Surprise Turkish Rate Cut Part of a Plan to Curb Lira Strength

January 20, 2011

The one-week repo rate of the Central Bank of the Republic of Turkey has been reduced another 25 basis points to 6.25%.  Such was cut 50 basis points in the middle of last month, its first change since July 2009.  Rates were slashed by 1025 basis points over the first seven months of 2009.

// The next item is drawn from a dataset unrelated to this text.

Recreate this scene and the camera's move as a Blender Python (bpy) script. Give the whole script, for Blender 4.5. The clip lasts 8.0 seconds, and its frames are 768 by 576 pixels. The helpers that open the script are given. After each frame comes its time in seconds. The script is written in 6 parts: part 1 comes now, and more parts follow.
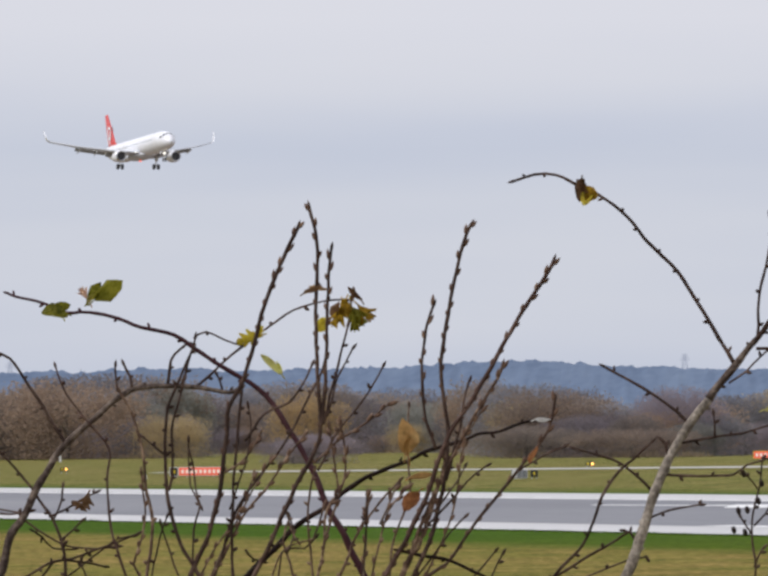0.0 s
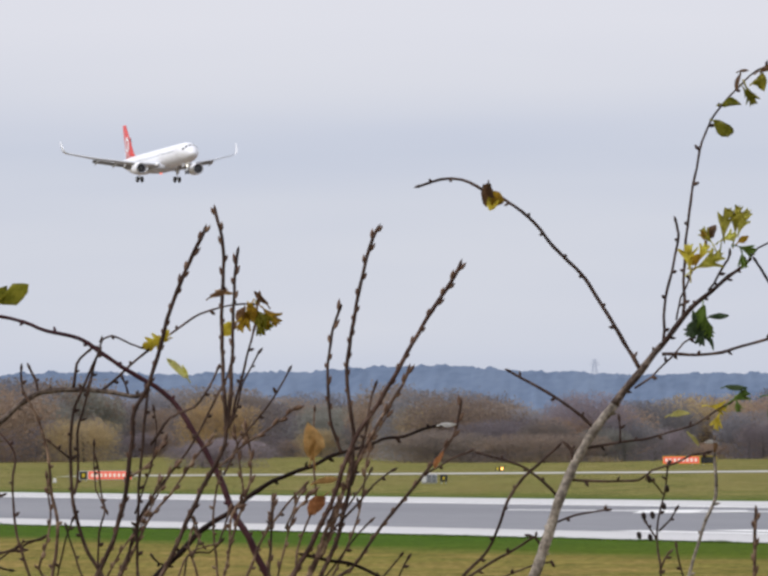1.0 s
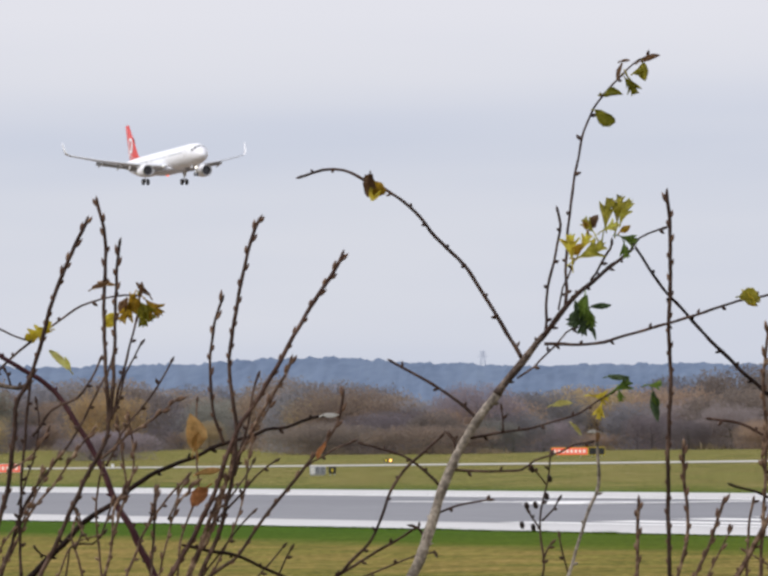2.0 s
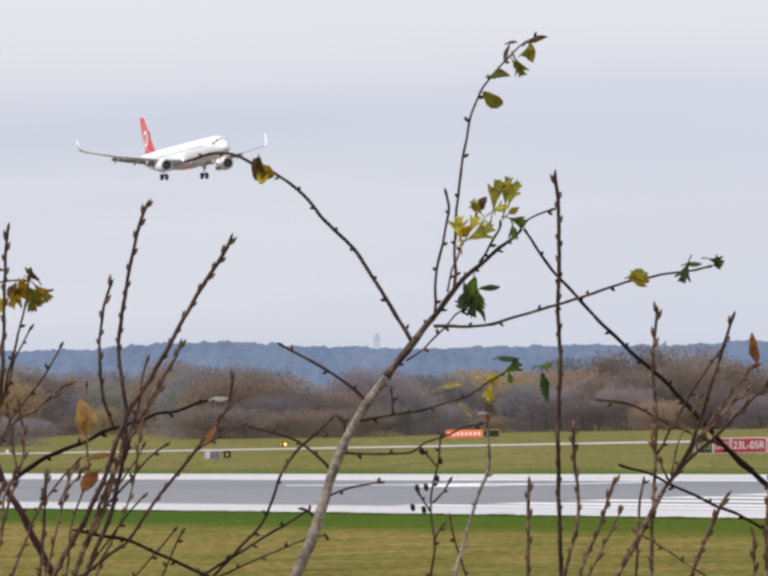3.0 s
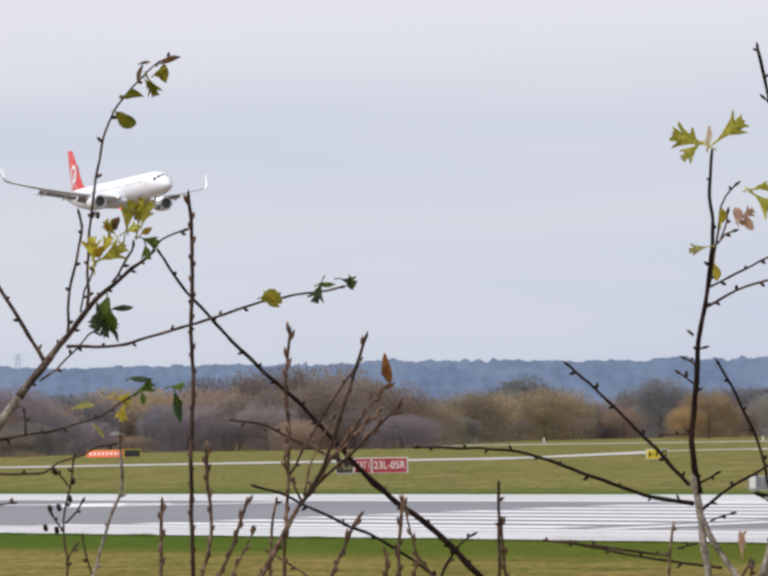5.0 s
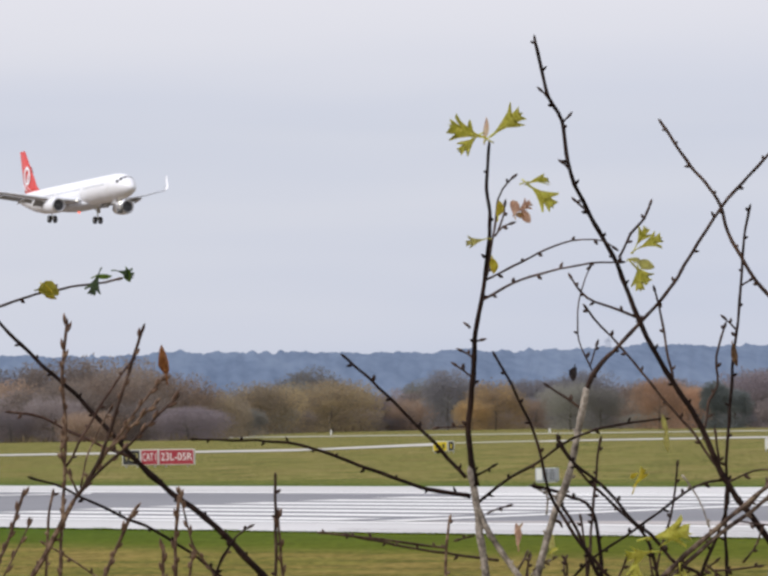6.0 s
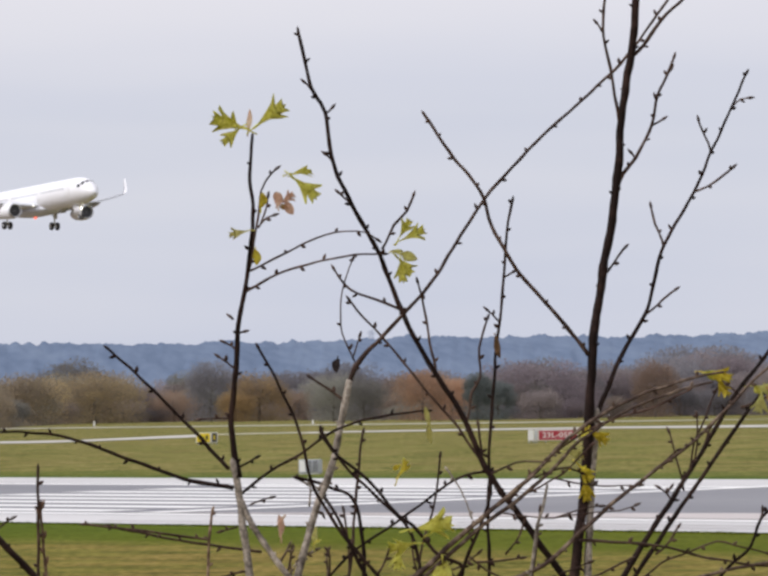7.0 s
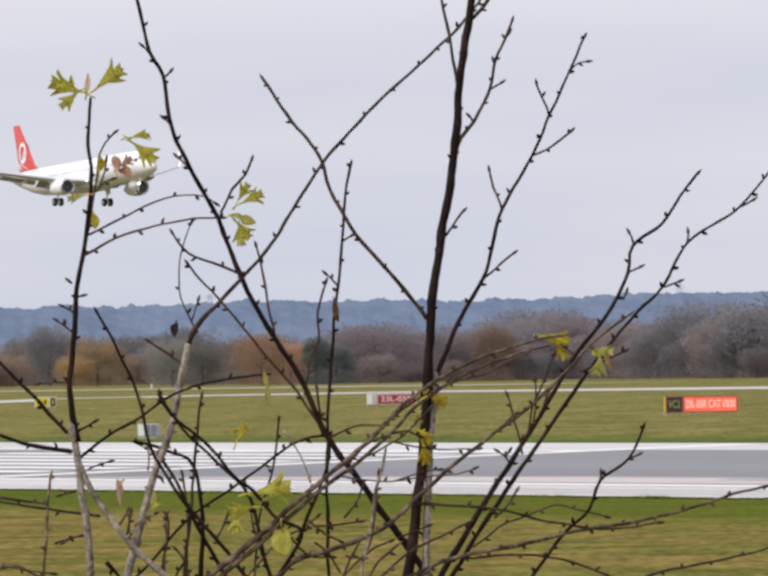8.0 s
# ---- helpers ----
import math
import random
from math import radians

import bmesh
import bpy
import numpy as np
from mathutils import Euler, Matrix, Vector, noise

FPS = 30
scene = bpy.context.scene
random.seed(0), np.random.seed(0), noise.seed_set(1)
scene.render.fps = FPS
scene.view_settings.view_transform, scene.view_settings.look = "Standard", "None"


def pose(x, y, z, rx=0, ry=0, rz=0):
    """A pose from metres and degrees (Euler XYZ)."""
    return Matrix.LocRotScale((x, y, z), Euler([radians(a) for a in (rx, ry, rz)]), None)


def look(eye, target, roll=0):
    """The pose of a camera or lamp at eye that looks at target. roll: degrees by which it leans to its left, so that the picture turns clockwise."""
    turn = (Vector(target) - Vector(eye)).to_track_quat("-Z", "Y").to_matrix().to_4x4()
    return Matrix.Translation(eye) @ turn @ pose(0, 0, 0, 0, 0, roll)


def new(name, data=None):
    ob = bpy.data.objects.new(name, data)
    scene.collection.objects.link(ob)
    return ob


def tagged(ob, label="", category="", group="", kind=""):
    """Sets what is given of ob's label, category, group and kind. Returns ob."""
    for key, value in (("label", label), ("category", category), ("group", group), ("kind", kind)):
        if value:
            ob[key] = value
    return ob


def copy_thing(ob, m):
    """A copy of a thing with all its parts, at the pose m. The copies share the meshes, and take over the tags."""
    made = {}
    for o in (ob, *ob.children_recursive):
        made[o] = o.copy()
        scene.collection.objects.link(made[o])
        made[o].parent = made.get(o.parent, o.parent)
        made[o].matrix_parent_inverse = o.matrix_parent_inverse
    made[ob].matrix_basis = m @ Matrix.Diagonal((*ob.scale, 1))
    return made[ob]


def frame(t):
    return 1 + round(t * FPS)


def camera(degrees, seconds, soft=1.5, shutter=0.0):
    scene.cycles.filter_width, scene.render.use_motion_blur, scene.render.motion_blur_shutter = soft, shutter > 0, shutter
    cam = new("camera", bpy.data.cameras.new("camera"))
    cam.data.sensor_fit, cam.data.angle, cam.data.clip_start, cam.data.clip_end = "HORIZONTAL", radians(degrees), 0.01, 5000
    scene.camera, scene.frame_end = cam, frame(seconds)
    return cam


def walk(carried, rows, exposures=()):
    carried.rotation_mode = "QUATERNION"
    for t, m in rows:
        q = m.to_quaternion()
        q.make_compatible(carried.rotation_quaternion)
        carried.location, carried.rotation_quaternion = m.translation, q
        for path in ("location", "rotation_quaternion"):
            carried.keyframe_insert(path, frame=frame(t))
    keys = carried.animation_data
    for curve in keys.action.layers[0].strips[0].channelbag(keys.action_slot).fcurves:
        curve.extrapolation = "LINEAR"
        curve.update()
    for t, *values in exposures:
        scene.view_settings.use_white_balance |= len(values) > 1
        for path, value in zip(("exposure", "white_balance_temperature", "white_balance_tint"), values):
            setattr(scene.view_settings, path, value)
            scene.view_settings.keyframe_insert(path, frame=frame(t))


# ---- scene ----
# Telephoto view from a bank beside an airfield. X runs along the runway, Y across it, Z up.
# Bearings are degrees away from -X towards +Y, as seen from the eye.
cam = camera(2 * math.degrees(math.atan(784 / 16500)), 8.0, soft=3.0)
EYE = 3.24
SIDE = Vector((math.sin(radians(24)), math.cos(radians(24)), 0))    # to the right along the hedge
AHEAD = Vector((-math.cos(radians(24)), math.sin(radians(24)), 0))  # across the hedge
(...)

Monetary officials in a new statement portray today’s step as a shifting policy mix and insist that all recent moves including a tightening of reserve requirements to 8.0% from 5.5% prior to mid-November and a widening of the spread between the overnight borrowing and lending rates to 750 basis points constitute a more restrictive stance.  Officials were no doubt encouraged to lower their key repo rate further by a drop in CPI inflation to 6.4% in December from 9.2% in September and a likely further sharp deceleration in January to less than 5.5%.  End-2011 inflation is targeted at 5.0%, a goal officials expect to meet.  Officials want to reduce Turkey’s current account deficit and to slow the rate of domestic credit expansion.  Double-digit unemployment is another problem, which they’d like to lessen.  The belief is that a different mix of monetary policy tools will promote these objectives.  The statement predicts more reserve requirement increases in the future.  Despite strong domestic demand, capacity usage remains below pre-recession levels, and signs exist of lessening expected inflation.